• [SET TASK]
Repeat every line below exactly as it reads.

• [SOURCE DATA]
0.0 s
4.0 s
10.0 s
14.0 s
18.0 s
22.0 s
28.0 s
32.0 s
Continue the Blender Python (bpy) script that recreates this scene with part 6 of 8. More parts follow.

• [THE ANSWER]
0.0 s
4.0 s
10.0 s
14.0 s
18.0 s
22.0 s
28.0 s
32.0 s
Continue the Blender Python (bpy) script that recreates this scene with part 6 of 8. More parts follow.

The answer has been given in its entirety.